**DATA EXTRACT:**
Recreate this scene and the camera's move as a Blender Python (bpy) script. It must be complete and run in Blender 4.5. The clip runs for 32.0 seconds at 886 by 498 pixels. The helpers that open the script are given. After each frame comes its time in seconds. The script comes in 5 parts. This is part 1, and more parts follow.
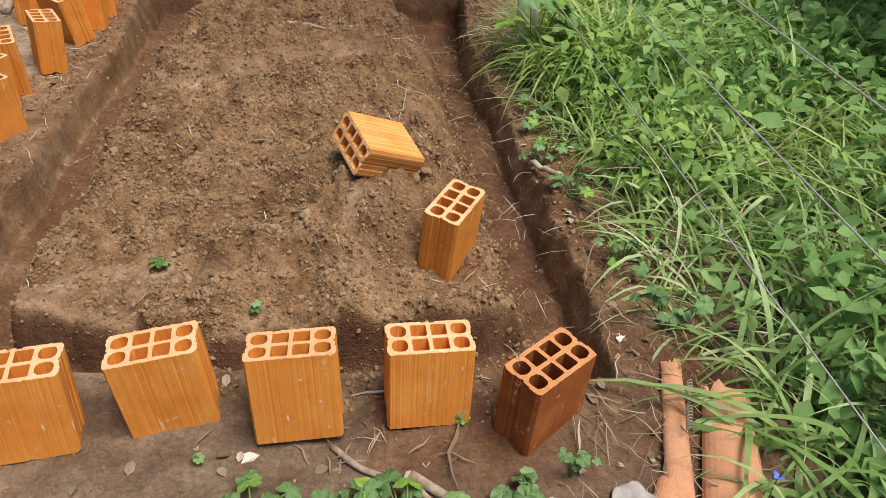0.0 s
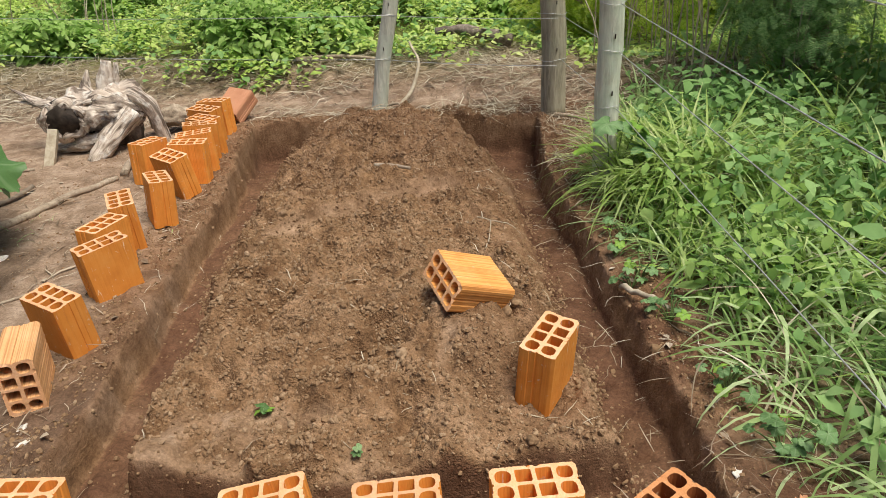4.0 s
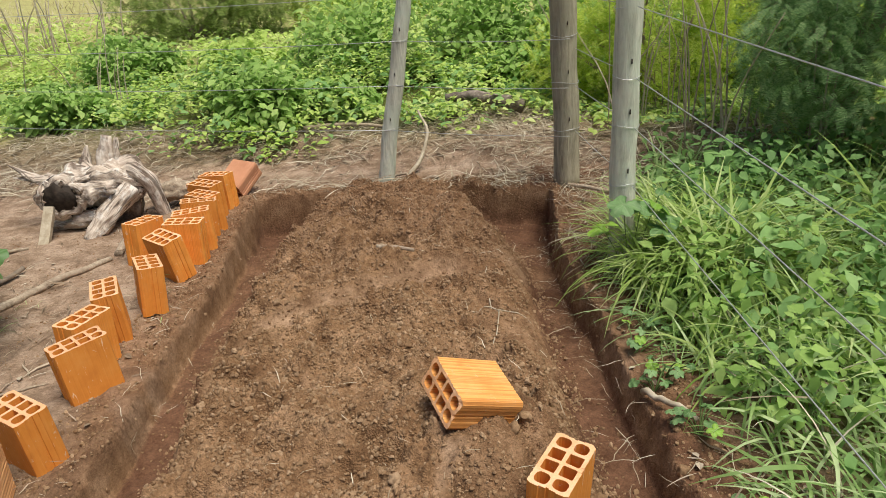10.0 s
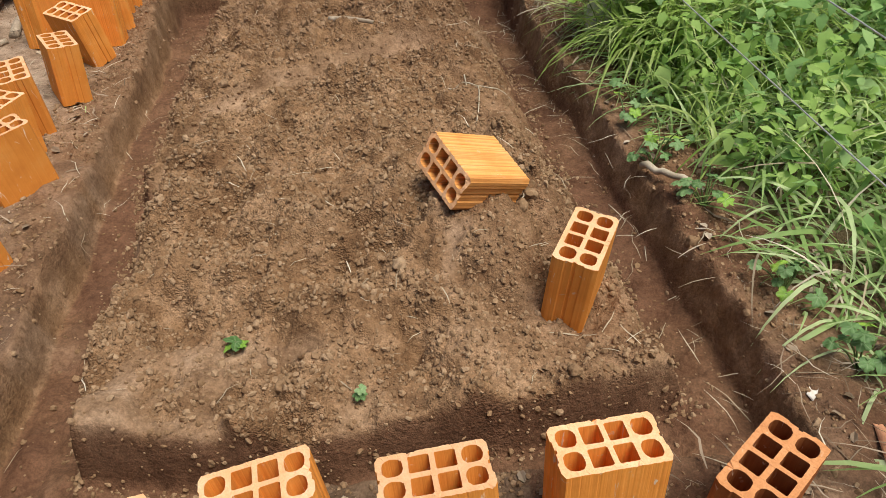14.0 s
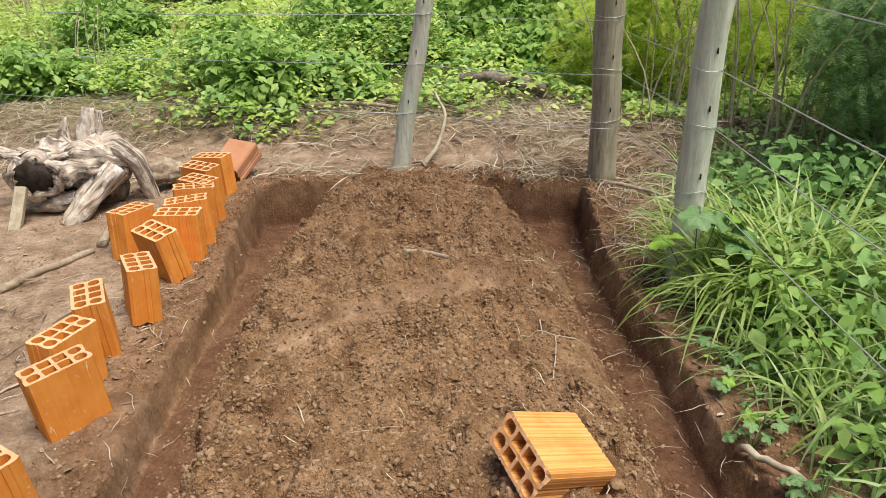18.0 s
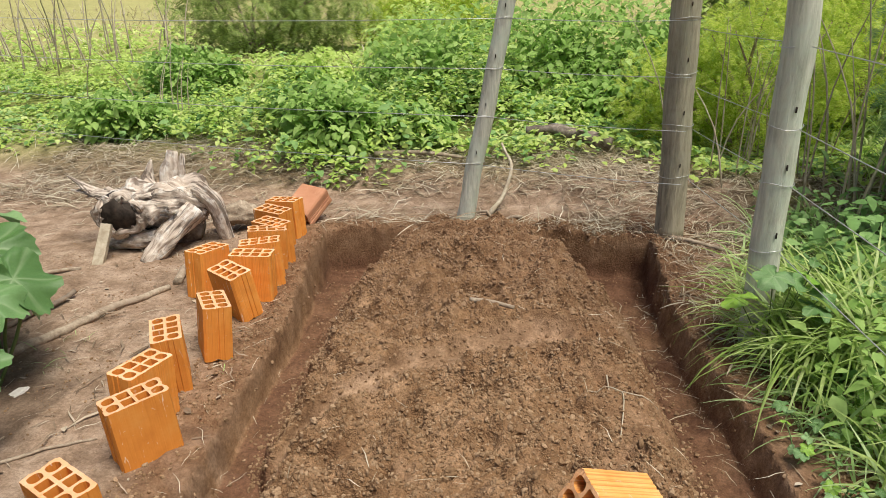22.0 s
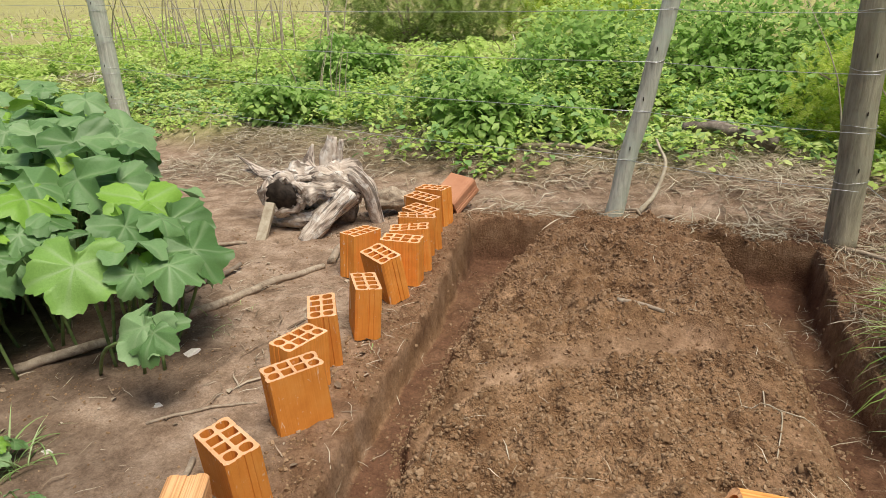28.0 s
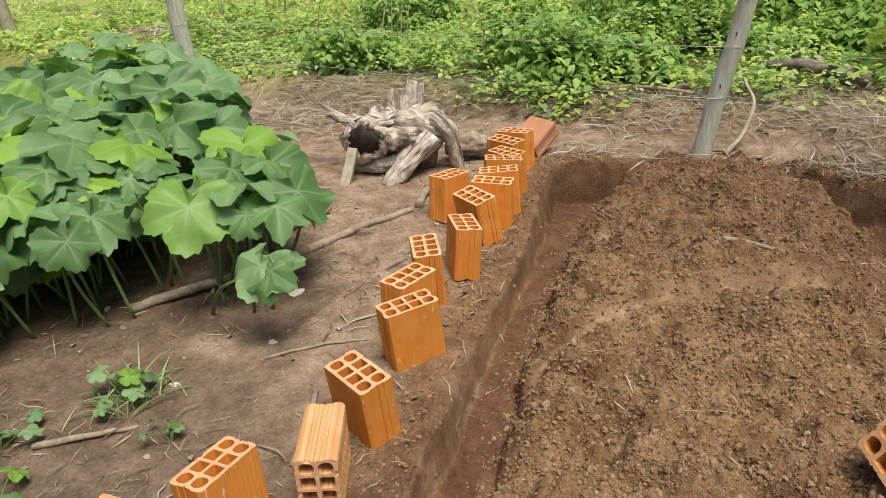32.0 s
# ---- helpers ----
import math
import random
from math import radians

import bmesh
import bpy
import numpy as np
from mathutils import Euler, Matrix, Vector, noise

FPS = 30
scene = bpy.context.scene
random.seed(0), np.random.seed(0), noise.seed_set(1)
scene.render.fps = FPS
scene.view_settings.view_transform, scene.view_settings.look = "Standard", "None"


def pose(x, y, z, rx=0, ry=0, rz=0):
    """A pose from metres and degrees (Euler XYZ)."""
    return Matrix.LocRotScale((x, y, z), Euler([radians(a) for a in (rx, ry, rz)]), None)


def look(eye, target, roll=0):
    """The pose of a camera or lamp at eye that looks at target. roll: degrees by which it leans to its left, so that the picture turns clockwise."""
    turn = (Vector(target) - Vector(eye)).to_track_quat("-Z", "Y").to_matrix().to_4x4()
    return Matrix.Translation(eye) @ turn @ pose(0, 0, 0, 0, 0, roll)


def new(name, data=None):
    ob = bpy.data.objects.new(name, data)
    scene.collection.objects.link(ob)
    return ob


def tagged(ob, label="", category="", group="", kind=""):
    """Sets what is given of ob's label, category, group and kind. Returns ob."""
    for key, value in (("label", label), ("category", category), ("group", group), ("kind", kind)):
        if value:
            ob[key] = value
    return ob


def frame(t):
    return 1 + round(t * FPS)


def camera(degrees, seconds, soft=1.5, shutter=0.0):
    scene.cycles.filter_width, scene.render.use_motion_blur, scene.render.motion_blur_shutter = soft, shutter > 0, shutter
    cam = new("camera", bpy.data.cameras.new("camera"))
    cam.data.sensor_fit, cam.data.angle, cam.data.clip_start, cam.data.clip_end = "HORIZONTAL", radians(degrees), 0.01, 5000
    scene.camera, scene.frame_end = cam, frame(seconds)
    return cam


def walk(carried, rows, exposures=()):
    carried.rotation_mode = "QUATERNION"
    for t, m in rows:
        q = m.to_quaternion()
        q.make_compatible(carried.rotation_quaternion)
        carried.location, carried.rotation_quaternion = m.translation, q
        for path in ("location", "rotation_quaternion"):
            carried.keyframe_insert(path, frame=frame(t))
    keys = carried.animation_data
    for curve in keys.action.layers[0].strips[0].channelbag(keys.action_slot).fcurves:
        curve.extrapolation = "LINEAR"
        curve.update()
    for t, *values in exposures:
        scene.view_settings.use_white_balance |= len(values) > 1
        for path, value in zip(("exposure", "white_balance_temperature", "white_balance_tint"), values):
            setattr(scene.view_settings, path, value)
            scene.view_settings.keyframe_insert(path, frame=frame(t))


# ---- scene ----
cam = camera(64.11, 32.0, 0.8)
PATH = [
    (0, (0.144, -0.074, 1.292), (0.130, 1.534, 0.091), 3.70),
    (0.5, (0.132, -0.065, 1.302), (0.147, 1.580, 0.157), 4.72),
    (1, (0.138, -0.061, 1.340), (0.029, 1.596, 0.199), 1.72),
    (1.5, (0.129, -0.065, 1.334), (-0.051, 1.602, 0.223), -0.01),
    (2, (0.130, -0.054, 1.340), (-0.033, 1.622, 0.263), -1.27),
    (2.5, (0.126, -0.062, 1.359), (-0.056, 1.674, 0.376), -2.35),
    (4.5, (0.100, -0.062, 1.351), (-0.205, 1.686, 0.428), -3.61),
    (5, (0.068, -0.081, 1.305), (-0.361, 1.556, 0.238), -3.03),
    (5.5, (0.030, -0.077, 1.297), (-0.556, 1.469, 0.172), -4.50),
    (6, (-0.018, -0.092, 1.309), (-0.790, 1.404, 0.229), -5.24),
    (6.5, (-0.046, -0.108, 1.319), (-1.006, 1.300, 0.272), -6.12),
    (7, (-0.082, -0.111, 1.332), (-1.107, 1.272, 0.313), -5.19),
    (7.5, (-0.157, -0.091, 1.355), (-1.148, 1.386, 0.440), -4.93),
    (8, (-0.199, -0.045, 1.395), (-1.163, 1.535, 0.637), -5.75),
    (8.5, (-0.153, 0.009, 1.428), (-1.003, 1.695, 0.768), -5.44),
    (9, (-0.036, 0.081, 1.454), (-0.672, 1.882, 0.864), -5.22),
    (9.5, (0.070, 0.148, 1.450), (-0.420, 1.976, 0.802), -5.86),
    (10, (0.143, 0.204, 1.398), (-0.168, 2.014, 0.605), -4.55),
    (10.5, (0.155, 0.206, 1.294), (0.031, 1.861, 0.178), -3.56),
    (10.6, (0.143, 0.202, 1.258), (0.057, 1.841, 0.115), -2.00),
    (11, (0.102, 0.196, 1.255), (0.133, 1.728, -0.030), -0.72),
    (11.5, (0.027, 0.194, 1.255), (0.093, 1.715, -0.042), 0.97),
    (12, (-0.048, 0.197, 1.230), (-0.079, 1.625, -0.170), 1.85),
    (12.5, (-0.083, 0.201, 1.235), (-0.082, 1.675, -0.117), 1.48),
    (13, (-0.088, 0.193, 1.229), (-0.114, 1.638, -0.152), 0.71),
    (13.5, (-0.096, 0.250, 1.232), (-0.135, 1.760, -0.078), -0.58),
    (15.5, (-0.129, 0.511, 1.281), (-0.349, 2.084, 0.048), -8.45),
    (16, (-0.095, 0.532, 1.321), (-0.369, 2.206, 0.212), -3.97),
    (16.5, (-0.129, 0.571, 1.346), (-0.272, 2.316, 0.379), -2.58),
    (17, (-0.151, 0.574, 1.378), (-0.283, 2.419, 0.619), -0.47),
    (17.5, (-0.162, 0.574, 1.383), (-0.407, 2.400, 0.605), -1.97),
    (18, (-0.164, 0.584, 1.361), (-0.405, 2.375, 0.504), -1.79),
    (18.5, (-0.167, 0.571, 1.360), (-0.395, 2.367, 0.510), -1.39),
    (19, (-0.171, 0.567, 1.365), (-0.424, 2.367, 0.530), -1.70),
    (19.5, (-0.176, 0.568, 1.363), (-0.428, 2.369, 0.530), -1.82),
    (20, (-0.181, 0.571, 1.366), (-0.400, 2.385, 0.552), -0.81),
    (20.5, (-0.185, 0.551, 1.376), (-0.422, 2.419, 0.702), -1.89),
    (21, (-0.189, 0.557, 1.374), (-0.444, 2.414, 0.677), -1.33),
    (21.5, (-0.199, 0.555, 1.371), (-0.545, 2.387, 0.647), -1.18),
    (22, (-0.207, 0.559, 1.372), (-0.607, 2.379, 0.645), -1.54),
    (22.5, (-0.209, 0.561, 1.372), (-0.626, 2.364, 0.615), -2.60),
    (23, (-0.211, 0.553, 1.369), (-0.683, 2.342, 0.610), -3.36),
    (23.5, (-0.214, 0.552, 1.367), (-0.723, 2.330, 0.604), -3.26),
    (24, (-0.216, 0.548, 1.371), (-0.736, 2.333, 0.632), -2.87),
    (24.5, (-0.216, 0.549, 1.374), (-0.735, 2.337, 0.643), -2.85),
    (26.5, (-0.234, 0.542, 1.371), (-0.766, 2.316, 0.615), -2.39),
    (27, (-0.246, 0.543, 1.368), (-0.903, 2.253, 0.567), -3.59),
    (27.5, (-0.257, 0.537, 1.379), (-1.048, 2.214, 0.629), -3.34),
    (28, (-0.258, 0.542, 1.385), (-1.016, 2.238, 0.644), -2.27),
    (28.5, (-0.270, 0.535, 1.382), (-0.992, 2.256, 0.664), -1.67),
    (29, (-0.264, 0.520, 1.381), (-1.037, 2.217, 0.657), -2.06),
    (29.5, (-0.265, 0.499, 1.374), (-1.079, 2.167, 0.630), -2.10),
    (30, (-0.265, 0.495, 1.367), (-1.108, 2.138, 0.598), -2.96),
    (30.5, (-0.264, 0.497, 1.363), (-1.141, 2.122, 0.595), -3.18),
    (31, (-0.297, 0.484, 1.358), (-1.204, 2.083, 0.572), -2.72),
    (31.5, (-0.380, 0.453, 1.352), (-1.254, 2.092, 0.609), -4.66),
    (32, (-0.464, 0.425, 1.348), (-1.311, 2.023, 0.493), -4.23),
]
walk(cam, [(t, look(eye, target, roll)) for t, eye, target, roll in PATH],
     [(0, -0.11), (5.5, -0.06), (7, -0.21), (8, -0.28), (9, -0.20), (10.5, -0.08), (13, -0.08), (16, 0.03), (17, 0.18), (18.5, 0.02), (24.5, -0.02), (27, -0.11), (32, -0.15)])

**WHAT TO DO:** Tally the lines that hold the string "roll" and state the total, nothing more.

**ANSWER FOR THE TASK:** 4